When troubleshooting a low-flow condition, separate the problem into components:

1. Static head requirement from elevation.
2. Frictional head at actual flow.
3. Minor losses through valves, fittings, and exchangers.
4. Pump health and rotational speed.

This decomposition helps determine whether the issue is geometry, hydraulics, controls, or mechanical degradation.

Reference Sources for Reliable Engineering Data

For best accuracy, always use verified physical property and standards resources. Helpful references include:

• NIST SI Units and Measurement Guidance (.gov)
• USGS Water Pressure and Depth Educational Resource (.gov)
• MIT OpenCourseWare Fluid Mechanics Materials (.edu)

Advanced Considerations for Expert Users

In high-precision or safety-critical applications, expand beyond the simplified hydrostatic model. Account for fluid compressibility at very high pressures, temperature gradients in tall columns, dissolved gas effects, acceleration terms in transient conditions, and local gravity variation for geophysical studies. In cryogenic or multi-phase systems, density can vary rapidly with temperature and pressure, so segmented calculations or numerical models are often needed.

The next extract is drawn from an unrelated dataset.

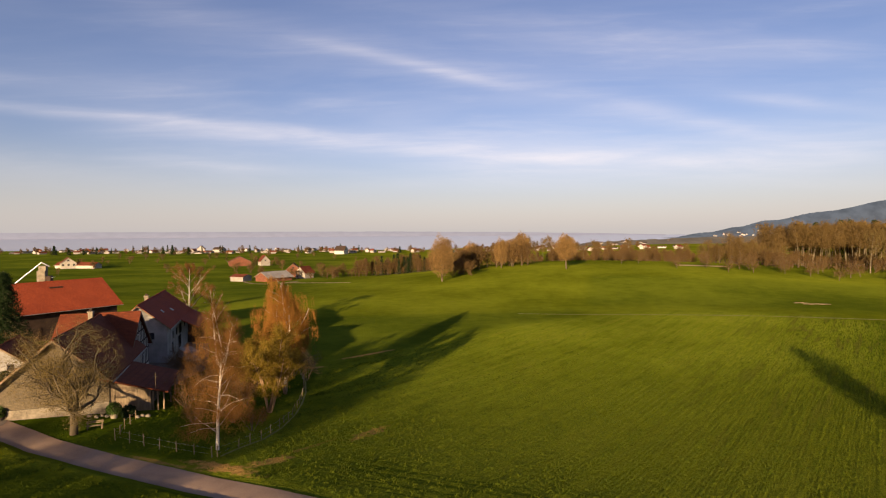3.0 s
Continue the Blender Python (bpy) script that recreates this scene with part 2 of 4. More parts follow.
    for place in ((-11.6, 65.2, 62, 3.6, 0.9, 0.85), (-22.5, 51.3, -16, 4.2, 0.9, 0.95), (-19.2, 53.8, 52, 2.8, 0.8, 0.8), (-28.5, 51.9, -18, 4.0, 0.35, 0.6), (-17.0, 58.5, 60, 4.0, 0.35, 0.5), (-19.8, 112.5, 48, 7.5, 0.65, 0.95), (-34.5, 114, 115.5, 19.0, 1.5, 0.95), (-27.3, 99.5, 30, 1.9, 0.9, 0.7)):
        green = worn(green, *place)
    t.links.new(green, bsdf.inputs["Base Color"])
    bsdf.inputs["Roughness"].default_value, bsdf.inputs["Specular IOR Level"].default_value = 0.95, 0.0
    clods = noisy(pos, 1.5, 4, 0.6)
    relief = m("ADD", m("MULTIPLY", fine, 0.45), m("ADD", m("MULTIPLY", clods, 0.55), m("MULTIPLY", m("MULTIPLY", m("ADD", m("ADD", fine_rows, m("MULTIPLY", crumbs, 0.5)), m("MULTIPLY", lumps, m("MULTIPLY", furrow, 2.2))), field), 0.8)))
    b = make("ShaderNodeBump", Strength=1.0, Distance=0.30)
    t.links.new(relief, b.inputs["Height"])
    t.links.new(b.outputs[0], bsdf.inputs["Normal"])
    return mat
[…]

Additionally, if you are modeling head pressure in dynamic process control simulations, ensure your instrumentation transfer functions and damping are realistic. A physically correct pressure equation can still produce poor control outcomes if sensor lag, transmitter filtering, and control valve stiction are ignored.

Final Takeaway

Head pressure calculation is one of the highest-value skills in practical fluid engineering because it links physics directly to design, operation, safety, and energy cost. With the calculator above, you can quickly estimate gauge or absolute pressure from fluid column height and density, visualize pressure growth over depth, and produce unit outputs that match your project standards. For design-grade work, pair these calculations with verified fluid properties, pressure class checks, and full system hydraulic analysis.